We decided to bypass Stellenbosch altogether (it's big and busy) and headed straight to Franschhoek, the "French Corner." As the name implies, Franschhoek has a strong French influence due to the settlement of the first French Huguenot in 1688, who later planted vineyards in this region. Then came the birth of many renowned wine farms in Franschhoek, of which many were named after the settler's home region in France. Franschheok is far more charming than neighbouring Stellenbosch, and is somewhat like Yountville with all the amazing restaurants packed along the main road. Its culinary reputation has given Franschhoek the title of the 'foodie capital' of South Africa.
Here are the wine farms we visited for either tasting or photo-opp:
Le Motte – a gorgeous estate with long oak tables for tasting. We did a full tasting here for 20Rand.
Moreson – standing room only with an energetic host and an excellent restaurant Bread & Wine, sister restaurant of Le Quartier Francais (one of top 50 restaurants). They waived the 15Rand tasting fee since we stayed for lunch, which was fantastic…creamy risotto and seared tuna over polenta with a glass of pinotage (20Rand, or just £1.81 per glass).
Glenwood – recommended by the manager at Bread & Wine. Great little wine farm reachable via a dirt road. It's small, but produces some great wines. We met an American couple from DC as well as an older British couple who of course purchased two cases (24 bottles) of their Sauvignon Blanc. Tasting fee: 20Rand
Chamonix – only because My Wine was closed (it's a one woman operation and she only does tasting between 10-12), but left because the staff was unresponsive, plus there was a crying baby.

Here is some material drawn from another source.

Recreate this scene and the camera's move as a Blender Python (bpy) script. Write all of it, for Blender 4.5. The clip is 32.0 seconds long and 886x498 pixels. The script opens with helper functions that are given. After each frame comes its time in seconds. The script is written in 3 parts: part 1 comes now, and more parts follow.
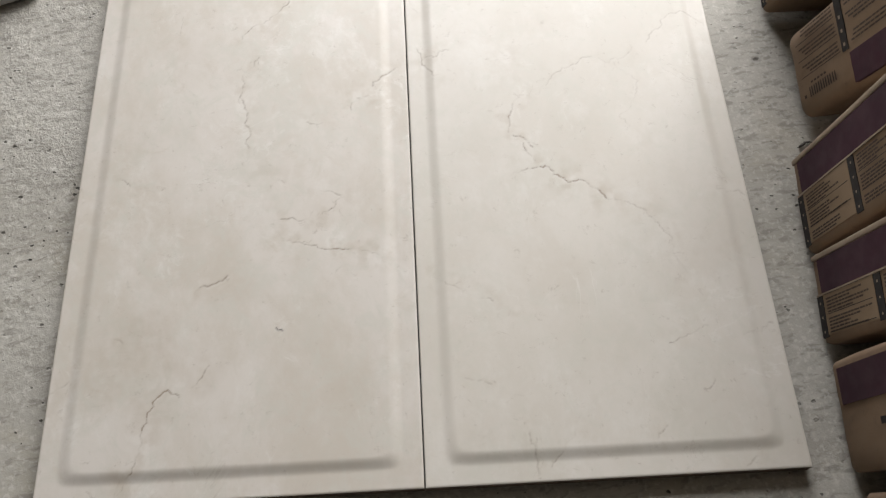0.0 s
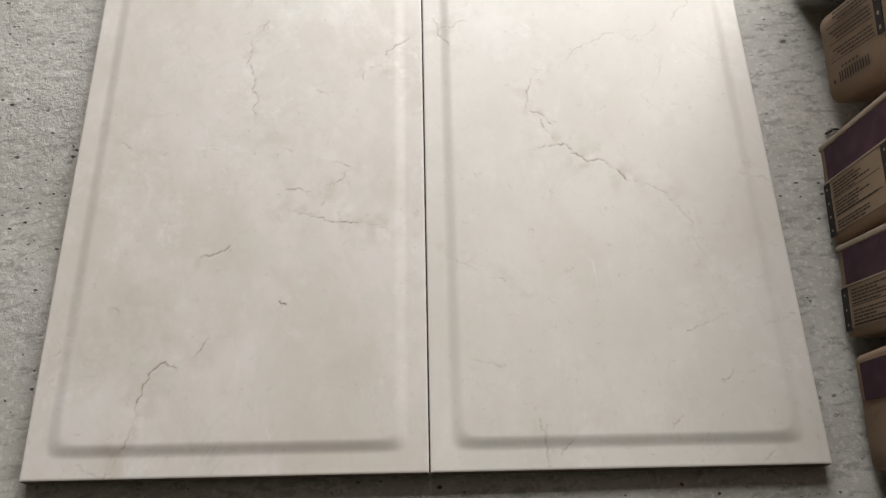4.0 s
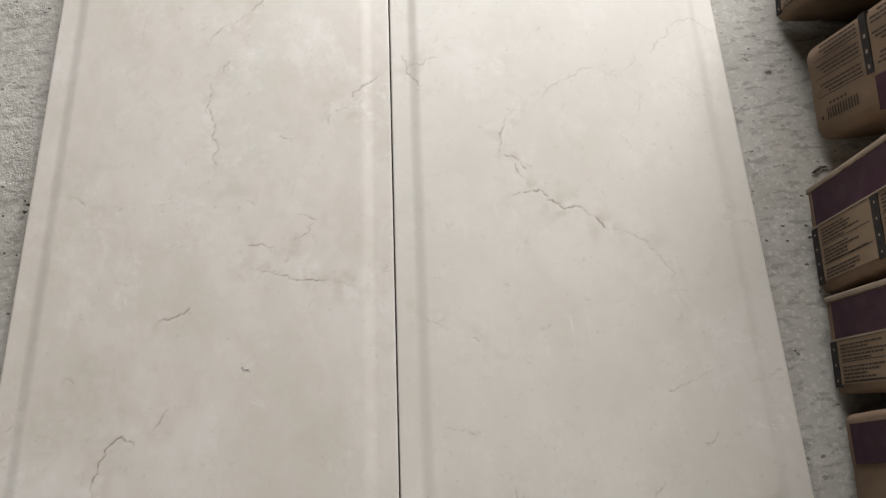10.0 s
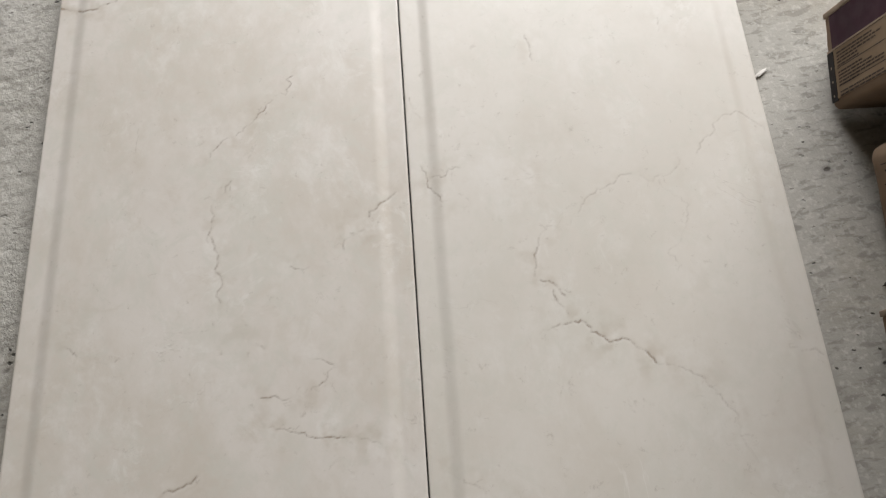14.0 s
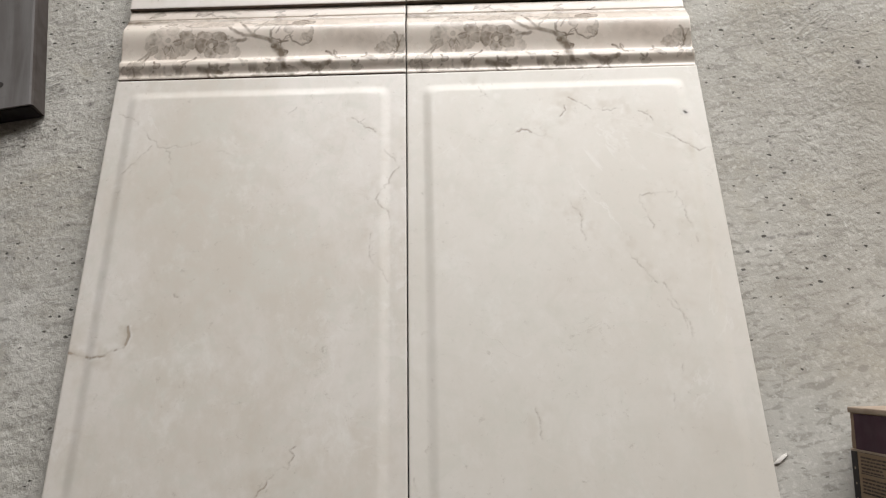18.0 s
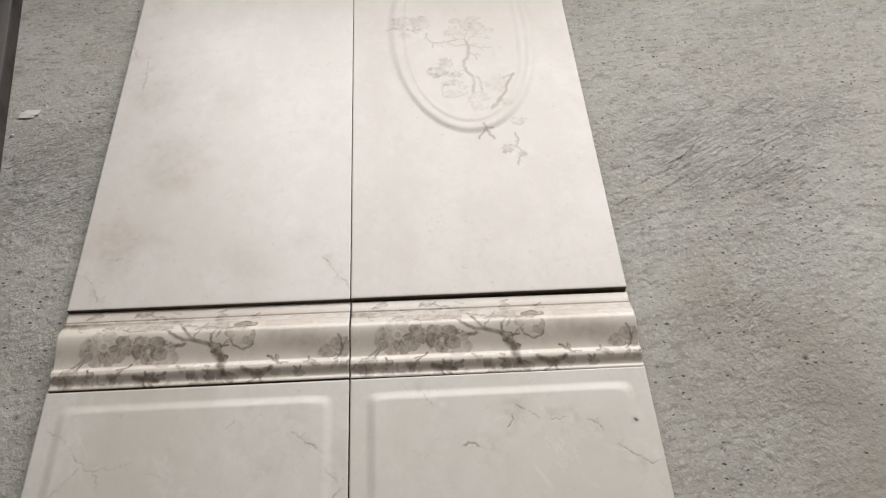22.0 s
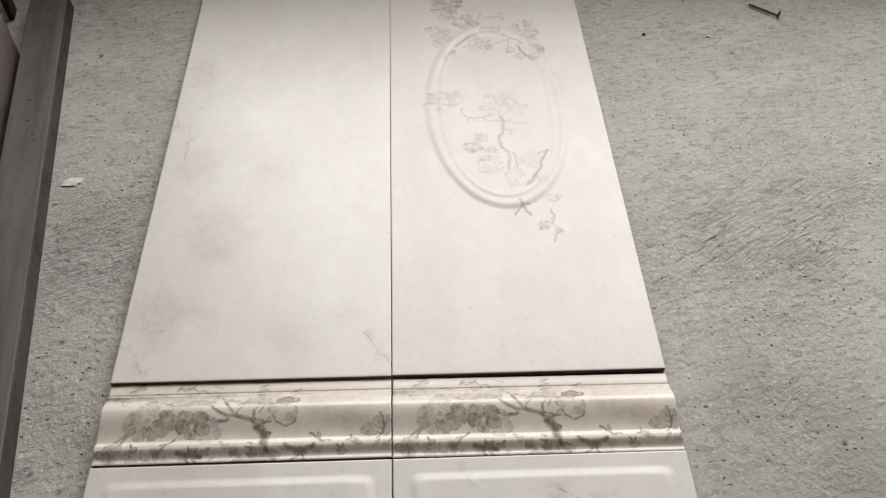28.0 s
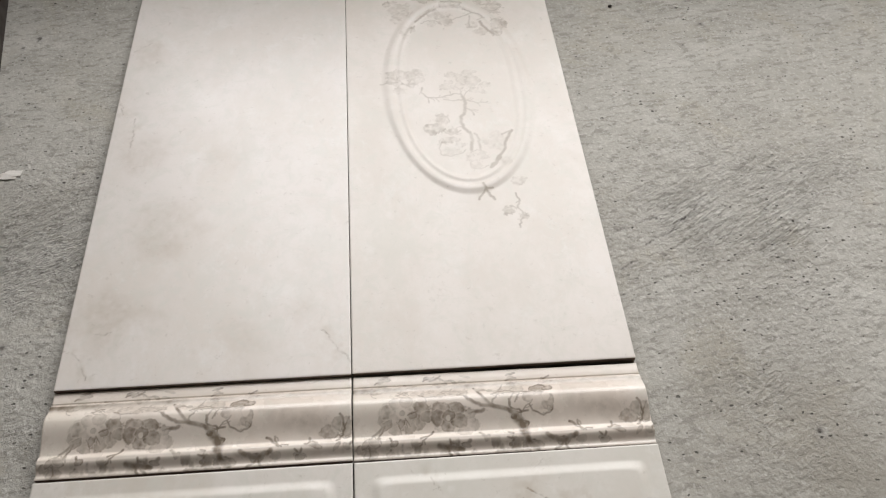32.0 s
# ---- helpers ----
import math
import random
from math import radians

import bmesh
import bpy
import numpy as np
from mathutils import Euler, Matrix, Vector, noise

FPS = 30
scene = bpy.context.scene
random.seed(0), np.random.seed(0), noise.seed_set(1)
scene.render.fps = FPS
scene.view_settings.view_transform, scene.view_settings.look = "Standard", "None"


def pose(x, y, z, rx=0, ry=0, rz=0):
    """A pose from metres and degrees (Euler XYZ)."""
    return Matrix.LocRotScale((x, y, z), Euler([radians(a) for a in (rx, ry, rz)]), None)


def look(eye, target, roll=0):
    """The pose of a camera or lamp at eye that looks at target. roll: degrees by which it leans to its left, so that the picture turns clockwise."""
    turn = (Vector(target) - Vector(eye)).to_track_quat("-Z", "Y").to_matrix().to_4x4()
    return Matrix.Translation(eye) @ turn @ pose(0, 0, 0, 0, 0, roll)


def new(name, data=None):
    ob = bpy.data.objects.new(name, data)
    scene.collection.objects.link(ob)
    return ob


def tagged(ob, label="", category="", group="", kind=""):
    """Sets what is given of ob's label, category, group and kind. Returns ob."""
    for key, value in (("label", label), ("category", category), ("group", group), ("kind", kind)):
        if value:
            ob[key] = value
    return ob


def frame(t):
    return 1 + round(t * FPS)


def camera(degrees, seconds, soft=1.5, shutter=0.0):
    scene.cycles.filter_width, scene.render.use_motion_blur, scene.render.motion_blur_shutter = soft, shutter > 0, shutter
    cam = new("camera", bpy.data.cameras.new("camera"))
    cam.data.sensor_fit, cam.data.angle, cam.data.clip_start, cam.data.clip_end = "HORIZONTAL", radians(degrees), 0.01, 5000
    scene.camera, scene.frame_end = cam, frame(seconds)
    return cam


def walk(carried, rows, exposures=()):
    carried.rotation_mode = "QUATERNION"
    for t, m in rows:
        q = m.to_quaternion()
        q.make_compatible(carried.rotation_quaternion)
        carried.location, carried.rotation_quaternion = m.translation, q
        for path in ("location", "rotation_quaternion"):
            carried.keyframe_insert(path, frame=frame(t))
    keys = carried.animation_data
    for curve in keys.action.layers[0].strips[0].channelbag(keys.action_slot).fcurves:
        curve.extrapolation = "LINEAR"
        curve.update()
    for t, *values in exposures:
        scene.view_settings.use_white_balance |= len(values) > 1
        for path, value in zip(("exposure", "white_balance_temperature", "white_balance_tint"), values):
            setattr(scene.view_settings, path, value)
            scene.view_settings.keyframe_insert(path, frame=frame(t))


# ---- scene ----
cam = camera(55.3, 32.0, soft=1.25)
PATH = [
    (0, (0.014, -0.153, 0.897), (0.052, 0.709, -0.908), -0.6),
    (0.5, (0.011, -0.152, 0.865), (0.061, 0.676, -0.955), 1.0),
    (1, (0.007, -0.15, 0.864), (0.061, 0.661, -0.964), 2.1),
    (1.5, (0.005, -0.158, 0.86), (0.046, 0.669, -0.961), 1.6),
    (2, (0.002, -0.152, 0.863), (0.05, 0.664, -0.962), 2.2),
    (2.5, (0.0, -0.151, 0.864), (0.054, 0.668, -0.96), 2.9),
    (3, (-0.007, -0.146, 0.862), (0.057, 0.679, -0.959), 3.4),
    (3.5, (-0.005, -0.148, 0.859), (0.047, 0.691, -0.956), 2.3),
    (5.5, (0.001, -0.145, 0.866), (0.041, 0.669, -0.961), 1.7),
    (6, (0.001, -0.143, 0.874), (0.048, 0.682, -0.947), 1.8),
    (6.5, (0.003, -0.139, 0.877), (0.044, 0.722, -0.928), 1.5),
    (7, (0.007, -0.124, 0.881), (0.046, 0.739, -0.924), 1.0),
    (7.5, (0.014, -0.111, 0.877), (0.042, 0.741, -0.932), -0.3),
    (8, (0.019, -0.095, 0.873), (0.049, 0.753, -0.938), -0.6),
    (8.5, (0.021, -0.083, 0.875), (0.059, 0.759, -0.939), -0.4),
    (9, (0.022, -0.067, 0.872), (0.065, 0.769, -0.944), -0.2),
    (9.5, (0.019, -0.059, 0.865), (0.082, 0.761, -0.958), 1.4),
    (10, (0.027, -0.055, 0.853), (0.083, 0.735, -0.984), 1.7),
    (10.5, (0.031, -0.036, 0.853), (0.078, 0.719, -0.998), 1.0),
    (11, (0.032, -0.007, 0.84), (0.083, 0.729, -1.019), 1.1),
    (11.5, (0.028, 0.031, 0.842), (0.093, 0.761, -1.019), 1.2),
    (12, (0.026, 0.061, 0.837), (0.095, 0.827, -1.009), 1.0),
    (12.5, (0.027, 0.096, 0.818), (0.106, 0.861, -1.028), 1.3),
    (13, (0.013, 0.109, 0.805), (0.096, 0.863, -1.046), 1.6),
    (13.5, (0.01, 0.107, 0.812), (0.072, 0.873, -1.034), 0.1),
    (15.5, (0.017, 0.25, 0.858), (0.038, 1.059, -0.971), -1.9),
    (16, (0.02, 0.306, 0.876), (-0.005, 1.091, -0.963), -4.8),
    (16.5, (0.012, 0.336, 0.885), (-0.037, 1.137, -0.947), -5.1),
    (17, (0.005, 0.383, 0.913), (-0.038, 1.223, -0.901), -4.4),
    (17.5, (0.022, 0.428, 0.94), (-0.007, 1.301, -0.859), -3.7),
    (18, (0.048, 0.465, 0.951), (0.041, 1.349, -0.844), -2.0),
    (18.5, (0.059, 0.503, 0.961), (0.066, 1.427, -0.813), -1.4),
    (19, (0.068, 0.54, 0.968), (0.096, 1.513, -0.78), -0.7),
    (19.5, (0.075, 0.561, 0.98), (0.111, 1.594, -0.733), -0.3),
    (20, (0.078, 0.593, 0.993), (0.133, 1.681, -0.685), 0.4),
    (20.5, (0.087, 0.614, 1.001), (0.163, 1.74, -0.65), 1.0),
    (21, (0.085, 0.622, 1.013), (0.175, 1.784, -0.613), 1.7),
    (21.5, (0.081, 0.634, 1.021), (0.167, 1.826, -0.582), 1.3),
    (22, (0.086, 0.652, 1.025), (0.167, 1.851, -0.574), 0.8),
    (22.5, (0.088, 0.669, 1.033), (0.163, 1.866, -0.567), -0.1),
    (23, (0.093, 0.67, 1.032), (0.172, 1.879, -0.558), -0.2),
    (23.5, (0.087, 0.671, 1.031), (0.163, 1.889, -0.553), 0.3),
    (24, (0.077, 0.673, 1.026), (0.159, 1.897, -0.553), 1.1),
    (24.5, (0.073, 0.679, 1.015), (0.159, 1.893, -0.572), 1.5),
    (26.5, (0.04, 0.698, 1.041), (0.119, 1.902, -0.555), 1.5),
    (27, (0.043, 0.705, 1.043), (0.126, 1.943, -0.525), 1.3),
    (27.5, (0.035, 0.696, 1.053), (0.12, 1.959, -0.496), 1.8),
    (28, (0.025, 0.683, 1.066), (0.111, 1.966, -0.466), 1.8),
    (28.5, (0.032, 0.69, 1.056), (0.123, 1.972, -0.476), 1.6),
    (29, (0.041, 0.691, 1.045), (0.137, 1.965, -0.494), 1.6),
    (29.5, (0.035, 0.693, 1.032), (0.141, 1.953, -0.517), 2.2),
    (30, (0.025, 0.689, 1.031), (0.138, 1.941, -0.524), 2.3),
    (30.5, (0.019, 0.687, 1.024), (0.141, 1.92, -0.545), 2.3),
    (31, (0.043, 0.708, 1.022), (0.169, 1.912, -0.57), 2.0),
    (31.5, (0.048, 0.719, 1.031), (0.182, 1.929, -0.556), 2.3),
    (32, (0.05, 0.741, 1.041), (0.193, 1.965, -0.535), 2.6),
]
walk(cam, [(t, look(eye, target, roll)) for t, eye, target, roll in PATH], exposures=[(0, 0.18), (3, 0.18), (9, 0.11), (13, -0.01), (15.5, -0.14), (17.3, -0.22), (18.1, -0.3), (19, -0.62), (20, -0.79), (21.3, -0.71), (23, -0.63), (24, -0.61), (28, -0.58), (32, -0.62)])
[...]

Stony Brook – a small family-run vineyard sitting on 14 hectares of land. We were the only people in the tasting room, and felt a bit rush as the host was eager to close up for the day – it was close to 4 by then. Tasting fee: 20Rand
Boekenhoutskloof – the modern tasting room reminded me of Paraduxx on the Silverado Trail. Our last tasting for the day and it was complimentary. Besides the excellent wine, we also had fun playing with owner's Great Dane.
Haute Cabriere – was unfortunately closed for a private event. It's an interesting as the cellar is carved into the mountain. And has its only helipad. The view of Franschhoek from this estate is gorgeous.
After a full day of wine tasting, we had a memorable 3-hour dinner at Le Bon Vivant. South Africa in general is very affordable and overall the wines and restaurants are all good value for money. With a favourable exchange rate, we opted for the five course tasting menu with wine pairing. It was amazing with emphasis on fresh seafood and beautifully presented.
As if Franschhoek wasn't enough, the next morning we explored the wine region in the exclusive suburb of Constantia, just on the foothill of Constantia Mountain (25 minute drive from City Bowl) for more wine tasting in Cape Town's oldest wine region. Most people would relish the opportunity to sleep in on a Saturday morning, but not us -- we arrived to Groot Constantia precisely at 9:30am, and it was delightfully sunny!
We had a full morning of tasting before making our way south on a driving tour of the Cape Peninsula. By 1:00PM, we visited three wine farms, in order:
Groot Constantia: Beautiful property with stunning historic Cape Dutch architecture. It's huge and has the capacity to accommodate bus tours, but to avoid the crowd, come early.
Buitenverwachting: Lovely setting, friendly hosts, and some interesting wines. They even have a horse stable on the estate.
Klein Constantia: I think I was too distracted by their adorable dog to taste their fine wines, furthermore it was my turn to drive. We had to get to Cape Point!
Life is too short to drink bad wine…happy wine tasting!